REQUIREMENTS — Here are some records; quote them exactly, leaving out the pictures.
|---|
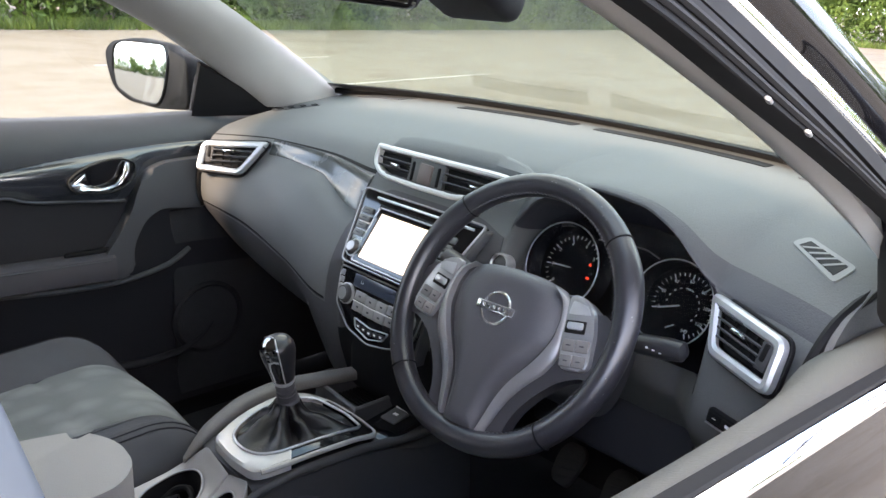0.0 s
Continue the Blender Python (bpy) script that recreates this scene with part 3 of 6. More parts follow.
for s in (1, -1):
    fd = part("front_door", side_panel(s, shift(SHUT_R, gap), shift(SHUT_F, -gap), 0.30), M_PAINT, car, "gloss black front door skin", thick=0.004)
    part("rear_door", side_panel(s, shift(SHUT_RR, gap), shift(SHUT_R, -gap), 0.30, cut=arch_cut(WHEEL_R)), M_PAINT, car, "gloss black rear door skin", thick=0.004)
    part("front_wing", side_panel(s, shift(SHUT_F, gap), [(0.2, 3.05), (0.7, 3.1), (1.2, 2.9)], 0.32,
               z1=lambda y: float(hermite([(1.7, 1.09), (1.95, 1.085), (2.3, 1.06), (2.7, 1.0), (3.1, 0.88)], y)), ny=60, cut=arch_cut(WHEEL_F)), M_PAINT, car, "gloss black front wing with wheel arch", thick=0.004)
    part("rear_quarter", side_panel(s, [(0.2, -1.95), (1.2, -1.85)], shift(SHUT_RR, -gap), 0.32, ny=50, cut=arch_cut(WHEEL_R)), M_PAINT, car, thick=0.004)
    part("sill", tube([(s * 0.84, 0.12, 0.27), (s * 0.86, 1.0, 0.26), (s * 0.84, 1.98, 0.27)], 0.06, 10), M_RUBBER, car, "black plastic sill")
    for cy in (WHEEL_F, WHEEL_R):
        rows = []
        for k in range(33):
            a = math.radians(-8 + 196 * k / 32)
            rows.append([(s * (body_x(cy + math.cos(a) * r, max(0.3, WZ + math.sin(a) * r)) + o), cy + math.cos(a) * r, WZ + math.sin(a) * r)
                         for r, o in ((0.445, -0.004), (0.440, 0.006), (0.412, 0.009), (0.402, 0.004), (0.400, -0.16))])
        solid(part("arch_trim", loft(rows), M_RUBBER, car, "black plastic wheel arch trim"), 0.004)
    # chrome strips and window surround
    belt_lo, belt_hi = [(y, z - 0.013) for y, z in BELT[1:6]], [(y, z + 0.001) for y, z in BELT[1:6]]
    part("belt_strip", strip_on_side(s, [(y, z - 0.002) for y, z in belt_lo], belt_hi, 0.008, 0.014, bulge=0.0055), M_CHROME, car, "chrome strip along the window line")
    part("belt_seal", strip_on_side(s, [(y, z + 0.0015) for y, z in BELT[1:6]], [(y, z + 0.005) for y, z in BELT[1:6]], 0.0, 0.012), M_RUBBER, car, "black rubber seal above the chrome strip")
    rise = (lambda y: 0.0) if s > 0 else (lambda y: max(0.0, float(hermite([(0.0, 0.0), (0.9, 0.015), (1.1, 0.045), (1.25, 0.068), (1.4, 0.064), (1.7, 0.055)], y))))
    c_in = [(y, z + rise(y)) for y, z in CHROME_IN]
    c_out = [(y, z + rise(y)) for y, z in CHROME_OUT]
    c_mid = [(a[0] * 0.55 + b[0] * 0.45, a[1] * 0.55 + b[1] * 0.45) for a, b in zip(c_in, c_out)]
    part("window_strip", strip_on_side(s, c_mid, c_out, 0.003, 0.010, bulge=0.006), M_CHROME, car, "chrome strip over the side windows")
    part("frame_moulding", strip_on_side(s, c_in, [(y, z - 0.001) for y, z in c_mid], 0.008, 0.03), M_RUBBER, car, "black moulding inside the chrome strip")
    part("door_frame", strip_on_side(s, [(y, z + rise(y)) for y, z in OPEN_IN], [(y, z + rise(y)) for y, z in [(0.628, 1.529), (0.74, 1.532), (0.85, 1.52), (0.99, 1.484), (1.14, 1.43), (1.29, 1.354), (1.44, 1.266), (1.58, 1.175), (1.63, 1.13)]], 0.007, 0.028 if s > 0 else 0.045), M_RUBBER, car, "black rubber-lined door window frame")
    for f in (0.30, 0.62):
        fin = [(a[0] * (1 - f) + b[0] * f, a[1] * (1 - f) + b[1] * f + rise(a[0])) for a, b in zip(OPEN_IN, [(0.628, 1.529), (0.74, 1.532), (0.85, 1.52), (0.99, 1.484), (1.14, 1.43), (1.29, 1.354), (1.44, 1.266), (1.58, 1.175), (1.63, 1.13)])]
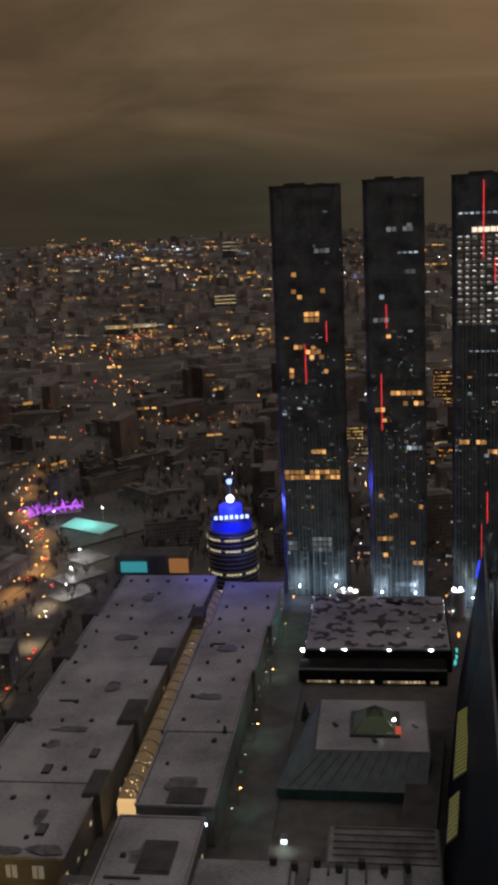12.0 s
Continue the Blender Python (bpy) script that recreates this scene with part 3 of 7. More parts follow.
|---|
CORRECT OUTPUT —
0.0 s
Continue the Blender Python (bpy) script that recreates this scene with part 3 of 6. More parts follow.
for s in (1, -1):
    fd = part("front_door", side_panel(s, shift(SHUT_R, gap), shift(SHUT_F, -gap), 0.30), M_PAINT, car, "gloss black front door skin", thick=0.004)
    part("rear_door", side_panel(s, shift(SHUT_RR, gap), shift(SHUT_R, -gap), 0.30, cut=arch_cut(WHEEL_R)), M_PAINT, car, "gloss black rear door skin", thick=0.004)
    part("front_wing", side_panel(s, shift(SHUT_F, gap), [(0.2, 3.05), (0.7, 3.1), (1.2, 2.9)], 0.32,
               z1=lambda y: float(hermite([(1.7, 1.09), (1.95, 1.085), (2.3, 1.06), (2.7, 1.0), (3.1, 0.88)], y)), ny=60, cut=arch_cut(WHEEL_F)), M_PAINT, car, "gloss black front wing with wheel arch", thick=0.004)
    part("rear_quarter", side_panel(s, [(0.2, -1.95), (1.2, -1.85)], shift(SHUT_RR, -gap), 0.32, ny=50, cut=arch_cut(WHEEL_R)), M_PAINT, car, thick=0.004)
    part("sill", tube([(s * 0.84, 0.12, 0.27), (s * 0.86, 1.0, 0.26), (s * 0.84, 1.98, 0.27)], 0.06, 10), M_RUBBER, car, "black plastic sill")
    for cy in (WHEEL_F, WHEEL_R):
        rows = []
        for k in range(33):
            a = math.radians(-8 + 196 * k / 32)
            rows.append([(s * (body_x(cy + math.cos(a) * r, max(0.3, WZ + math.sin(a) * r)) + o), cy + math.cos(a) * r, WZ + math.sin(a) * r)
                         for r, o in ((0.445, -0.004), (0.440, 0.006), (0.412, 0.009), (0.402, 0.004), (0.400, -0.16))])
        solid(part("arch_trim", loft(rows), M_RUBBER, car, "black plastic wheel arch trim"), 0.004)
    # chrome strips and window surround
    belt_lo, belt_hi = [(y, z - 0.013) for y, z in BELT[1:6]], [(y, z + 0.001) for y, z in BELT[1:6]]
    part("belt_strip", strip_on_side(s, [(y, z - 0.002) for y, z in belt_lo], belt_hi, 0.008, 0.014, bulge=0.0055), M_CHROME, car, "chrome strip along the window line")
    part("belt_seal", strip_on_side(s, [(y, z + 0.0015) for y, z in BELT[1:6]], [(y, z + 0.005) for y, z in BELT[1:6]], 0.0, 0.012), M_RUBBER, car, "black rubber seal above the chrome strip")
    rise = (lambda y: 0.0) if s > 0 else (lambda y: max(0.0, float(hermite([(0.0, 0.0), (0.9, 0.015), (1.1, 0.045), (1.25, 0.068), (1.4, 0.064), (1.7, 0.055)], y))))
    c_in = [(y, z + rise(y)) for y, z in CHROME_IN]
    c_out = [(y, z + rise(y)) for y, z in CHROME_OUT]
    c_mid = [(a[0] * 0.55 + b[0] * 0.45, a[1] * 0.55 + b[1] * 0.45) for a, b in zip(c_in, c_out)]
    part("window_strip", strip_on_side(s, c_mid, c_out, 0.003, 0.010, bulge=0.006), M_CHROME, car, "chrome strip over the side windows")
    part("frame_moulding", strip_on_side(s, c_in, [(y, z - 0.001) for y, z in c_mid], 0.008, 0.03), M_RUBBER, car, "black moulding inside the chrome strip")
    part("door_frame", strip_on_side(s, [(y, z + rise(y)) for y, z in OPEN_IN], [(y, z + rise(y)) for y, z in [(0.628, 1.529), (0.74, 1.532), (0.85, 1.52), (0.99, 1.484), (1.14, 1.43), (1.29, 1.354), (1.44, 1.266), (1.58, 1.175), (1.63, 1.13)]], 0.007, 0.028 if s > 0 else 0.045), M_RUBBER, car, "black rubber-lined door window frame")
    for f in (0.30, 0.62):
        fin = [(a[0] * (1 - f) + b[0] * f, a[1] * (1 - f) + b[1] * f + rise(a[0])) for a, b in zip(OPEN_IN, [(0.628, 1.529), (0.74, 1.532), (0.85, 1.52), (0.99, 1.484), (1.14, 1.43), (1.29, 1.354), (1.44, 1.266), (1.58, 1.175), (1.63, 1.13)])]
12.0 s
Continue the Blender Python (bpy) script that recreates this scene with part 3 of 7. More parts follow.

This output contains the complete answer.